Iran announced the closure of the strait to commercial shipping over the weekend, following Washington’s refusal to lift its naval blockade on Iranian vessels. The closure was not a threat or a warning shot. It was an action — and markets priced it accordingly.

Gunfire in the Gulf

The weekend brought a moment that crystallized just how dangerous the situation had become. The U.S. Navy opened fire on an Iranian-flagged cargo vessel in the Gulf of Oman before boarding and seizing it — the first such detention operation since the blockade began. British reports described Iranian speedboats harassing oil tankers off the Omani coast. India reported that several of its vessels had come under similar attack in the same waters, deepening fears that no flag and no route through the region can be considered safe. One incident might be managed diplomatically. A cascade of them signals that the Gulf has entered a new and more dangerous phase.

A Ceasefire That May Not Survive the Week

The already fragile truce between the two sides took another blow when the U.S. president declared it “extremely unlikely” that the ceasefire would be extended past Wednesday. Those words landed in markets like a flare. Traders who had cautiously hoped for a diplomatic off-ramp began pricing in the alternative — a prolonged closure, no progress at the negotiating table, and oil supply disruptions that could stretch not for days but for months.

13 Million Barrels Gone

The numbers behind the supply shock are staggering. The combination of the war and the strait closure has effectively removed approximately 13 million barrels per day from global markets. More than 80 energy facilities have been damaged — with recovery timelines stretching up to two full years before output can be meaningfully restored. Gulf producers — unable to ship their output as local storage facilities filled to capacity — have been forced to cut production by around 6%, a direct consequence of having nowhere left to store what they pump.

Plans by the OPEC+ alliance to increase output in May are looking increasingly disconnected from reality. The group had announced intentions to raise production by around 206,000 barrels per day, but the infrastructure to move that oil simply does not exist in the current environment. Meanwhile, data tracking oil held on stationary tankers — vessels sitting idle for more than seven days — showed an 11% increase in the week ending April 17th, a clear sign of deepening bottlenecks throughout the global supply chain.

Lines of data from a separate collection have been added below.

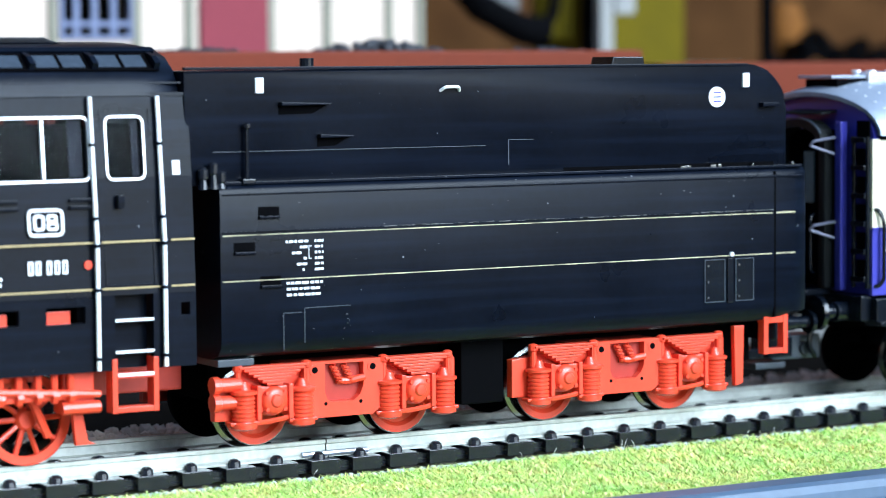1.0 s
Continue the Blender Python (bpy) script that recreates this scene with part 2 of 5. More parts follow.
M_SOIL = mat("green_base_sheet", (0.5, 0.58, 0.14), 0.95, var=0.4, bump=0.4)


def grass_material():
    m = mat("static_grass", (0.2, 0.3, 0.05), 0.7)
    n, l = m.node_tree.nodes, m.node_tree.links
    g = n.new("ShaderNodeNewGeometry")
    r = n.new("ShaderNodeValToRGB")
    e = r.color_ramp.elements
    e[0].color, e[1].color = (0.3, 0.52, 0.09, 1), (0.8, 0.5, 0.2, 1)
    for pos, col in ((0.18, (0.54, 0.72, 0.16)), (0.42, (0.84, 0.9, 0.24)), (0.75, (0.95, 0.93, 0.4)), (0.95, (0.94, 0.87, 0.5))):
        k = e.new(pos)
        k.color = (*col, 1)
    l.new(g.outputs["Random Per Island"], r.inputs["Fac"])
    # broad patches, some greener, some yellower
    tc, no, k, mx = n.new("ShaderNodeTexCoord"), n.new("ShaderNodeTexNoise"), n.new("ShaderNodeValToRGB"), n.new("ShaderNodeMixRGB")
    no.inputs["Scale"].default_value, no.inputs["Detail"].default_value = 190.0, 3.0
    k.color_ramp.elements[0].position, k.color_ramp.elements[1].position = 0.38, 0.62
    k.color_ramp.elements[0].color, k.color_ramp.elements[1].color = (0.74, 0.95, 0.75, 1), (1.0, 0.96, 0.9, 1)
    mx.blend_type = "MULTIPLY"
    mx.inputs[0].default_value = 1.0
    l.new(tc.outputs["Object"], no.inputs["Vector"])
    l.new(no.outputs["Fac"], k.inputs["Fac"])
    l.new(r.outputs["Color"], mx.inputs[1])
    l.new(k.outputs["Color"], mx.inputs[2])
    l.new(mx.outputs[0], n["Principled BSDF"].inputs["Base Color"])
    return m


M_GRASS = grass_material()
M_GREYWIN = mat("grey_green_frame", (0.27, 0.33, 0.32), 0.5, var=0.1)
M_LAMP = mat("brass_lamp", (0.42, 0.38, 0.32), 0.42, 0.5, var=0.08)
M_BROWN = mat("red_brown_wagon_paint", (0.14, 0.029, 0.013), 0.6, var=0.12, spec=0.12)
M_COAL = mat("coal", (0.02, 0.02, 0.024), 0.6, var=0.4)
M_COALGREY = mat("dark_grey_metal", (0.1, 0.1, 0.1), 0.6, var=0.3)
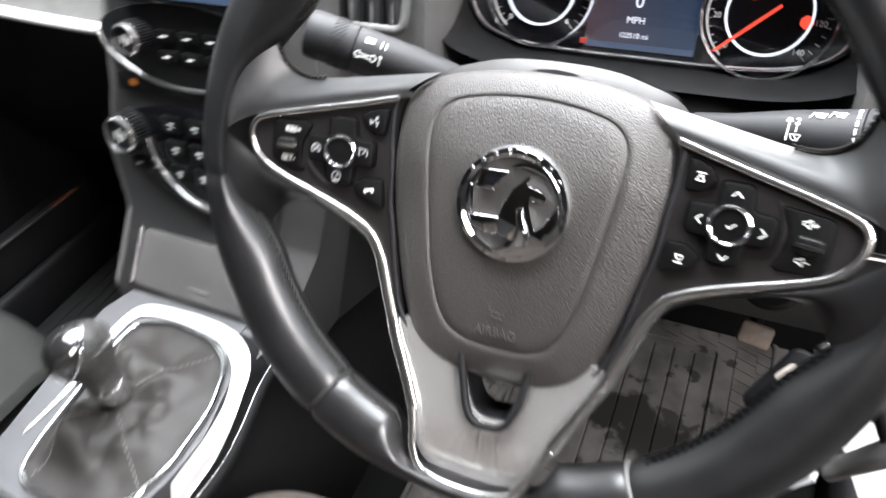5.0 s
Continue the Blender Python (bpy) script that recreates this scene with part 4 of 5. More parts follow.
for cx, cy, reach, outer in ((-0.1082, 0.0095, 19.6, 0.0101), (0.1078, 0.0090, 20.2, 0.0106)):
    sg = 1 if cx > 0 else -1
    button("direction_pad", plus(cx, cy, reach, 7.6), 0.0042, "black four-way switch")
    arc = [(cx + 0.0245 * math.cos(a), cy + 0.0235 * math.sin(a)) for a in (np.linspace(-0.9, 1.0, 20) if sg > 0 else np.linspace(3.3, 4.6, 16))]
    part("pad_ridge", tube([Vector((x, y, -0.0136 + lift(x, y))) for x, y in arc], [0.0022 * math.sin(math.pi * (i + 0.6) / (len(arc) + 0.2)) + 0.0002 for i in range(len(arc))], seg=10, m=WM, flat=0.55), PAD, wheel, "soft ridge round the switch")
    ring_m = at_pad(cx, cy, 0, -0.0090)
    part("pad_ring", lathe([(outer - 0.0026, 0.0), (outer - 0.0022, 0.0014), (outer - 0.0012, 0.0022), (outer - 0.0003, 0.0016), (outer, -0.0004)], 48, ring_m), CHROME, wheel, "chrome ring")
    part("pad_centre", lathe([(outer - 0.0024, -0.001), (outer - 0.0028, 0.0004), (0.0, 0.0010)], 32, ring_m), BUTTON, wheel)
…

Russia Adds Fuel to the Fire

The Middle East is not the only pressure point. The Russia-Ukraine war continues to grind away at global energy supply from a different angle. Twenty-eight Russian refineries have been hit by drone and missile strikes over the past nine months. Six tankers have been targeted in the Baltic Sea. Fresh Western sanctions on Russian oil companies and infrastructure have further compressed Moscow’s export capacity, removing another layer of supply from a market that can ill afford the losses.

America’s Own Vulnerabilities

Even the United States — the world’s largest oil producer — is showing strain. Domestic inventories are running about 1.9% above their five-year average, offering a modest buffer. But production has stalled below its November peak, sitting at roughly 13.6 million barrels per day with little momentum to move higher. The active drilling rig count has fallen to around 410 — approaching its lowest level in four and a half years — suggesting that the upstream investment needed to meaningfully boost supply is simply not happening at the pace the market needs.

Energy Held Hostage

The surge in oil prices on Monday is not a market anomaly. It is a rational response to a world where geopolitical decisions are now the primary driver of energy costs — more powerful than supply and demand, more influential than central bank policy, and more immediate than any production forecast.

With the Strait of Hormuz closed, a ceasefire hanging by a thread, and diplomatic channels looking increasingly exhausted, energy markets are not overreacting. They are reading the situation clearly. Until a credible path to de-escalation emerges, every barrel of oil in the world carries a political premium — and that premium is rising.